Cannot explicitly specialize a generic function, multiple generics

Question

There are a lot of answers surrounding my issue, but the solutions I have tried for them have not quite solved the problem. I'm not sure if it has something to do with having multiple generics or something else (also newer to Swift so still wrapping my head around syntax).

I noticed a lot of commonality in my API request code so I decided to abstract the main work out and have it work with any codable request/response objects. Here is my main request method:

private func sendRequest<T: Encodable, U: Decodable>(url: URL, requestModel: T) -> Promise<U> 

And I am trying to call it as such:

public func signIn(requestModel: SignInRequest) -> Promise<SignInResponse> {
    let url = URL(string: authURL + "/signin")!

    //getting compile error "Cannot explicitly specialize generic function" on this line
    return sendRequest<SignInRequest, SignInResponse>(url: url, requestModel: requestModel)
}

I've tried assigning directly to the return object:

let x : Promise<SignInResponse> = sendRequest(...)
return x

to help the compiler out (as suggested in other solutions) but still same issue. Any insights?

Answer 1

Inference will succeed if you give enough context with the function's arguments to determine all generic parameters.

From you code, I suspect this is not the case as neither does the generic type U neither appear as an argument, nor there is an additional type constraint to specify it. Therefore, the compiler can't infer what is the concrete type of your function's return value from a function call.

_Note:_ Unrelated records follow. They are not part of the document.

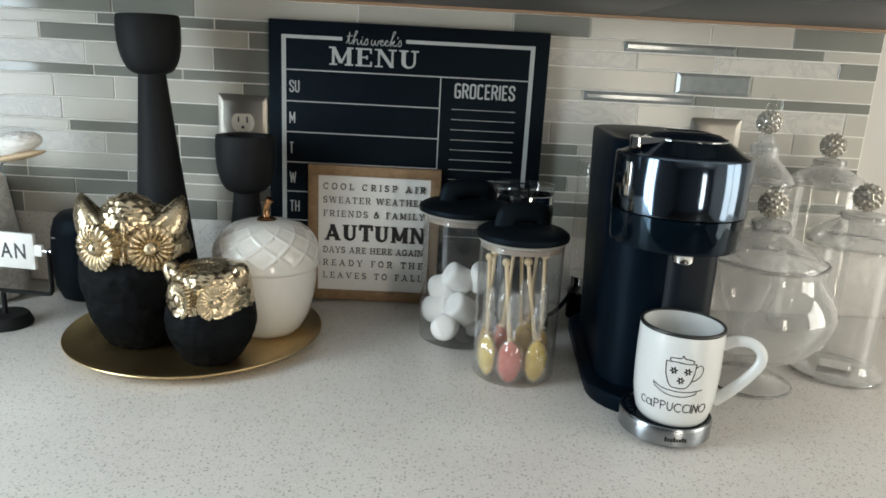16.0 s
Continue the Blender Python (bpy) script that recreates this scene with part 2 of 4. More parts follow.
MARSHMALLOW = surface("marshmallow", (0.86, 0.85, 0.84), 0.85, vary=0.03, scale=60, fine=500, bump=0.25)
MARBLE = tile_stuff("veined_marble", (0.66, 0.64, 0.61), 0.05, 0.3, veins=0.75)
OUTLET_WHITE = surface("ivory_plastic", (0.80, 0.78, 0.70), 0.35, vary=0.03, bump=0.0)
GREY_PLASTIC = surface("grey_seal", (0.32, 0.30, 0.275), 0.4, vary=0.05, bump=0.0)
GASKET = surface("tan_gasket", (0.30, 0.25, 0.215), 0.45, vary=0.06, bump=0.0)
DIAMANTE = surface("rhinestones", (0.55, 0.52, 0.46), 0.12, 0.45, vary=0.25, scale=300, bump=0.2)
# haze sets how much reflected milkiness is painted into each glass
GLASS = glass("clear_glass", (0.975, 0.98, 0.977), 1.5, 0.85, haze=0.02)
JAR_GLASS = glass("thick_jar_glass", (0.930, 0.930, 0.920), 1.6, 0.9, haze=0.015, edge=2.6)
BOWL_GLASS = glass("pressed_bowl_glass", (0.955, 0.96, 0.957), 1.6, 0.9, haze=0.16, edge=1.8)
LID_GLASS = glass("pressed_lid_glass", (0.945, 0.95, 0.947), 1.65, 0.9, haze=0.24, edge=1.9)
RIM_GLASS, rim_tree, rim_shader = nodes_of("solid_glass")
rim_shader.inputs["Transmission Weight"].default_value, rim_shader.inputs["IOR"].default_value, rim_shader.inputs["Roughness"].default_value = 1.0, 1.47, 0.03
WRAP = glass("cellophane", (0.985, 0.985, 0.98), 2.0, haze=0.11, edge=2.2)


def candy(name, colour):
    m = surface(name, colour, 0.12, vary=0.2, scale=80, fine=500, bump=0.2, coat=0.4)
    p = m.node_tree.nodes["Principled BSDF"]
    p.inputs["Subsurface Weight"].default_value = 0.35
    p.inputs["Subsurface Radius"].default_value = (0.006, 0.004, 0.002)
    return m


CANDY_YELLOW = candy("yellow_boiled_sugar", (0.86, 0.62, 0.12))
CANDY_RED = candy("red_boiled_sugar", (0.66, 0.14, 0.09))
CANDY_AMBER = candy("amber_boiled_sugar", (0.62, 0.38, 0.08))


# ---- mesh tools ----
def finish(bm, name, material, sharp=38):
    bmesh.ops.recalc_face_normals(bm, faces=bm.faces)
    me = bpy.data.meshes.new(name)
    bm.to_mesh(me)
    bm.free()
    for m in material if isinstance(material, (list, tuple)) else [material]:
        me.materials.append(m)
    me.polygons.foreach_set("use_smooth", [True] * len(me.polygons))
    me.set_sharp_from_angle(angle=radians(sharp))
    return me


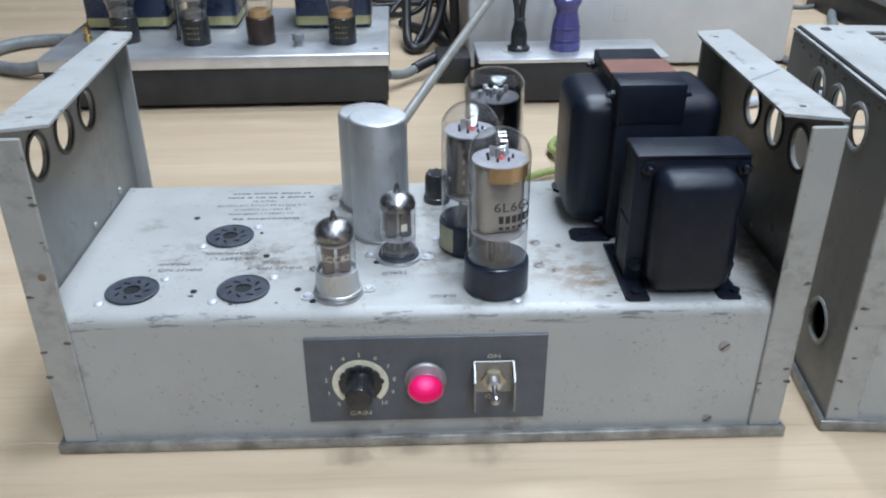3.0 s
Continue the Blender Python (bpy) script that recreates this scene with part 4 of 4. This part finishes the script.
for k, pts in enumerate((
        [(0.090, 0.80, 0.205), (0.066, 0.79, 0.20), (0.058, 0.775, 0.12), (0.050, 0.755, 0.05), (0.030, 0.735, 0.012), (0.012, 0.725, 0.008), (0.006, 0.755, 0.02), (0.010, 0.80, 0.10), (0.03, 0.86, 0.19), (0.085, 0.90, 0.206)],
        [(0.100, 0.84, 0.205), (0.066, 0.83, 0.20), (0.048, 0.80, 0.10), (0.030, 0.765, 0.03), (0.016, 0.740, 0.008), (0.034, 0.79, 0.010), (0.060, 0.85, 0.006)],
        [(0.095, 0.88, 0.206), (0.060, 0.86, 0.19), (0.046, 0.84, 0.09), (0.054, 0.80, 0.03), (0.066, 0.77, 0.006), (0.068, 0.72, 0.006)],
        [(-0.02, 0.90, 0.006), (0.01, 0.93, 0.03), (0.04, 0.90, 0.04), (0.02, 0.87, 0.02), (-0.03, 0.89, 0.012), (-0.06, 0.96, 0.006), (0.03, 0.99, 0.006)],
        [(-0.08, 0.98, 0.006), (-0.02, 0.96, 0.03), (0.03, 0.95, 0.06), (0.06, 0.92, 0.05), (0.05, 1.0, 0.006), (-0.05, 1.02, 0.006)],
        [(0.120, 0.78, 0.206), (0.064, 0.74, 0.20), (0.062, 0.72, 0.10), (0.064, 0.715, 0.03), (0.060, 0.73, 0.007), (0.04, 0.80, 0.007), (0.0, 0.86, 0.007)])):
    cable("tangled black cable behind the devices", pts, 0.0060 if k in (0, 2, 5) else 0.0042, BLACK_CABLE)
cable("grey cable curving down beside the equipment case", [(0.470, 0.80, 0.206), (0.486, 0.775, 0.170), (0.490, 0.750, 0.110), (0.482, 0.720, 0.060), (0.468, 0.695, 0.020), (0.458, 0.672, 0.0062), (0.462, 0.640, 0.0052), (0.490, 0.585, 0.0052)], 0.0046, GREY_CABLE)
cable("grey cable lying across the far table", [(0.72, 1.08, 0.0068), (0.690, 1.03, 0.0068), (0.668, 0.985, 0.0068), (0.640, 0.91, 0.0068), (0.612, 0.855, 0.0068), (0.582, 0.785, 0.0068), (0.545, 0.72, 0.0068)], 0.0062, GREY_CABLE)
cable("thin dark cable on the far table", [(0.46, 0.98, 0.004), (0.54, 0.96, 0.004), (0.61, 0.93, 0.004), (0.66, 0.975, 0.004)], 0.0030, GREY_CABLE)
cable("pale grey cable on the table behind the amplifier", [(-0.020, 0.156, 0.028), (-0.012, 0.19, 0.02), (0.004, 0.240, 0.0062), (0.030, 0.270, 0.0055), (0.062, 0.274, 0.0055), (0.105, 0.278, 0.0055), (0.145, 0.317, 0.0055), (0.200, 0.370, 0.0055), (0.315, 0.474, 0.0055), (0.360, 0.500, 0.0055), (0.46, 0.53, 0.0055)], 0.0052, WHITE_CABLE)
cable("green and yellow earth wire looped behind the amplifier", [(0.060, 0.158, 0.030), (0.062, 0.20, 0.025), (0.075, 0.280, 0.0075), (0.098, 0.318, 0.0065), (0.130, 0.336, 0.0065), (0.152, 0.338, 0.0070), (0.170, 0.345, 0.0065), (0.150, 0.350, 0.0130), (0.131, 0.366, 0.0085), (0.130, 0.392, 0.0065), (0.148, 0.416, 0.0065), (0.178, 0.426, 0.0065), (0.240, 0.420, 0.0065), (0.300, 0.400, 0.0065)], 0.0033, GREEN_WIRE)
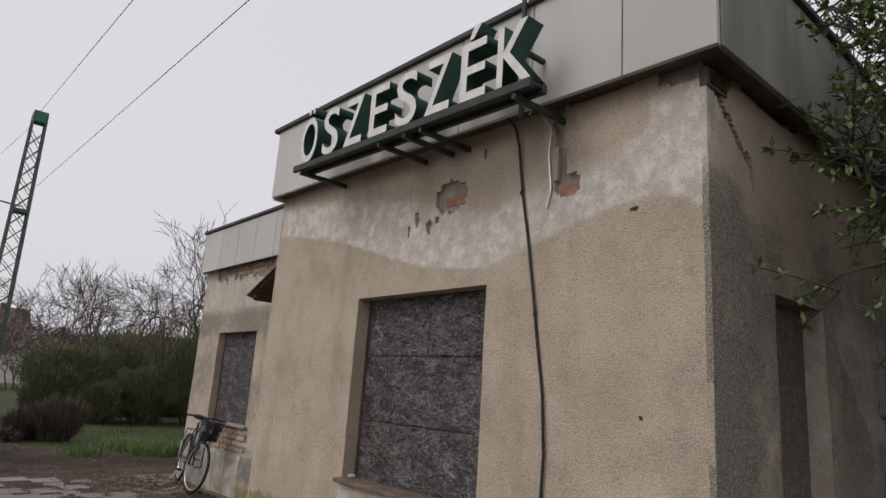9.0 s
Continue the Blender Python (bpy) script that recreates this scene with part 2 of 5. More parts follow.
def ground_material():
    """Trodden soil; red: grass, green: gravel, blue: dark damp earth and painted shade by the elder."""
    n = Nodes("soil", 0.95)
    r, g, b = n.attr()
    wob = n.math('SUBTRACT', n.noise(3.5, 7, 0.7), 0.5)
    fine = n.noise(45, 6, 0.75)
    col = n.mix(n.ramp(n.noise(1.3, 6), 0.3, 0.7), (0.062, 0.043, 0.031), (0.124, 0.092, 0.068))
    col = n.mix(n.math('MULTIPLY', n.ramp(fine, 0.55, 0.35), 0.7), col, (0.034, 0.024, 0.017))
    chips = n.cells(85, out="Color")
    sc = n.t.nodes.new("ShaderNodeSeparateColor")
    n.link(chips, sc.inputs[0])
    col = n.mix(n.math('MULTIPLY', n.ramp(sc.outputs[0], 0.86, 0.97), 0.6), col, (0.30, 0.25, 0.19))
    blot = n.noise(11, 5, 0.7)
    col = n.mix(n.math('MULTIPLY', n.ramp(blot, 0.5, 0.36), 0.6), col, (0.04, 0.029, 0.021))
    col = n.mix(n.math('MULTIPLY', n.ramp(blot, 0.54, 0.68), 0.55), col, (0.20, 0.16, 0.122))
    gm = n.ramp(n.math('ADD', g, n.math('MULTIPLY', wob, 2.2)), 0.3, 0.7)
    gv = n.mix(sc.outputs[1], (0.14, 0.105, 0.068), (0.40, 0.325, 0.22))
    col = n.mix(n.math('MULTIPLY', gm, 0.8), col, gv)
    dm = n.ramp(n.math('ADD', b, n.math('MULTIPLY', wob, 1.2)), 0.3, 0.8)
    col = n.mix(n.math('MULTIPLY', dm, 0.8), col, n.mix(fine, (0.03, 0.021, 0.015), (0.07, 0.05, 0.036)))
    rm = n.ramp(n.math('ADD', r, n.math('MULTIPLY', wob, 1.2)), 0.3, 0.7)
    col = n.mix(n.math('MULTIPLY', rm, 0.9), col, n.mix(fine, (0.045, 0.06, 0.022), (0.105, 0.12, 0.05)))
    h = n.math('ADD', fine, n.math('MULTIPLY', sc.outputs[0], 0.35))
    return n.done(col, h, 1.0, 0.03)


PLASTER = plaster_material("pebbledash_tan", (0.465, 0.385, 0.288), (0.575, 0.485, 0.375))
PLINTH = plinth_material()
SOIL = ground_material()
OSB = osb_material("strand_board", (0.028, 0.026, 0.026), (0.215, 0.20, 0.192), (0.17, 0.105, 0.08), (1, 0, 0))
FLAKE = flake_material("weathered_strands", (0.022, 0.02, 0.02), (0.285, 0.268, 0.265), (0.225, 0.15, 0.115))
OSB_GREY = osb_material("painted_board", (0.11, 0.098, 0.087), (0.225, 0.20, 0.178), (0.17, 0.125, 0.10), (0, 1, 0))
MORTAR = plain("lime_mortar", (0.22, 0.19, 0.155), (0.42, 0.37, 0.31), 8, 0.95, fine=70, bump=0.7, dist=0.012)
FASCIA = plain("fibre_cement", (0.47, 0.46, 0.43), (0.57, 0.56, 0.53), 1.6, 0.8, fine=25, bump=0.1, vary=0.08, stretch=(1, 1, 0.35))
FASCIA_GREY = plain("darker_fibre_cement", (0.19, 0.185, 0.165), (0.34, 0.33, 0.30), 3, 0.85, fine=40, bump=0.2, vary=0.1, stretch=(1, 1, 0.4))
ROOF_TRIM = plain("dark_flashing", (0.035, 0.035, 0.037), (0.08, 0.078, 0.075), 5, 0.6, 0.3)
# One dark brown for soffit, vent frame, board backing, strips, meter case and chimneys.
DARK_BROWN = plain("dark_brown_surface", (0.07, 0.055, 0.045), (0.15, 0.12, 0.095), 5, 0.95)
CONCRETE = plain("concrete_lintel", (0.46, 0.44, 0.39), (0.64, 0.62, 0.56), 5, 0.9, fine=45, bump=0.3)
BRICK = plain("red_brick", (0.36, 0.145, 0.085), (0.48, 0.30, 0.21), 13, 0.92, fine=60, bump=0.6, dist=0.008, vary=0.5)
BRICK_PALE = plain("lime_stained_brick", (0.48, 0.395, 0.32), (0.36, 0.235, 0.175), 19, 0.92, fine=60, bump=0.6, dist=0.008, vary=0.35)
SLAB = plain("paving_concrete", (0.095, 0.076, 0.064), (0.205, 0.18, 0.16), 4.0, 0.62, fine=55, bump=0.35, dist=0.006, vary=0.28)
SLAB_DIRTY = plain("muddy_paving", (0.13, 0.105, 0.088), (0.26, 0.235, 0.215), 3.2, 0.6, fine=50, bump=0.4, dist=0.006, vary=0.3)
SILL = plain("rusty_sill", (0.085, 0.068, 0.057), (0.23, 0.165, 0.125), 9, 0.8, fine=45, bump=0.5, dist=0.006)
SILL_GREY = plain("worn_sill", (0.26, 0.22, 0.18), (0.40, 0.355, 0.30), 9, 0.85, fine=60)
STEEL_DARK = plain("dark_paint_steel", (0.025, 0.035, 0.03), (0.06, 0.065, 0.055), 9, 0.6, 0.2)
RUST = plain("rust", (0.07, 0.038, 0.025), (0.20, 0.095, 0.05), 18, 0.9, 0.2)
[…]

Hence, if there's a relationship between T and U, you may use it as an additional constraint to "help" the compiler infer U once it found T. Here is a minimal example:

protocol Foo {
  associatedtype Bar
  var bar: Bar { get }
}

struct FooImpl: Foo {
  let bar: Int = 0
}

func f<T, U>(foo: T) -> U where T: Foo, U == T.Bar  {
  return foo.bar
}

let a = f(foo: FooImpl())

Protocol Foo has an associated type Bar. By using this association in the function f's signature to add a constraint on its return type, Swift's compiler is now able to fully infer the specialized signature of f when I call it with an instance of FooImpl.

---

In your particular example, I would suggest writing a protocol to which the requestModel parameter should confirm, with an associated type to place a constraint on the return value. For instance:

protocol RequestModel: Encodable {
  associatedtype ResponseModel: Decodable
}

struct AnAwesomeModel: RequestModel {
  typealias ResponseModel = String
}

private func sendRequest<T: RequestModel, U>(url: URL, requestModel: T) -> Promise<U>
  where U == T.ResponseModel
{
  // ...
}

// x's type will be inferred as String
let x = sendRequest(url: URL("http://...")!, requestModel: AnAwesomeModel())

Answer 2

I ended up using a solution based on this post: https://stackoverflow.com/a/36232002/1088099

I explicitly passed in the request and response object types as parameters:

private func sendRequest<T: Encodable, U: Decodable>(requestModelType: T.Type, responseModelType: U.Type, url: URL, requestModel: T) -> Promise<U> 

and calling:

public func signIn(requestModel: SignInRequest) -> Promise<SignInResponse> {
    let url = URL(string: authURL + "/signin")!

    return sendRequest(requestModelType:SignInRequest.self,
                       responseModelType:SignInResponse.self,
                       url: url,
                       requestModel: requestModel)
}

Not as clean of a solution I was hoping for, but works.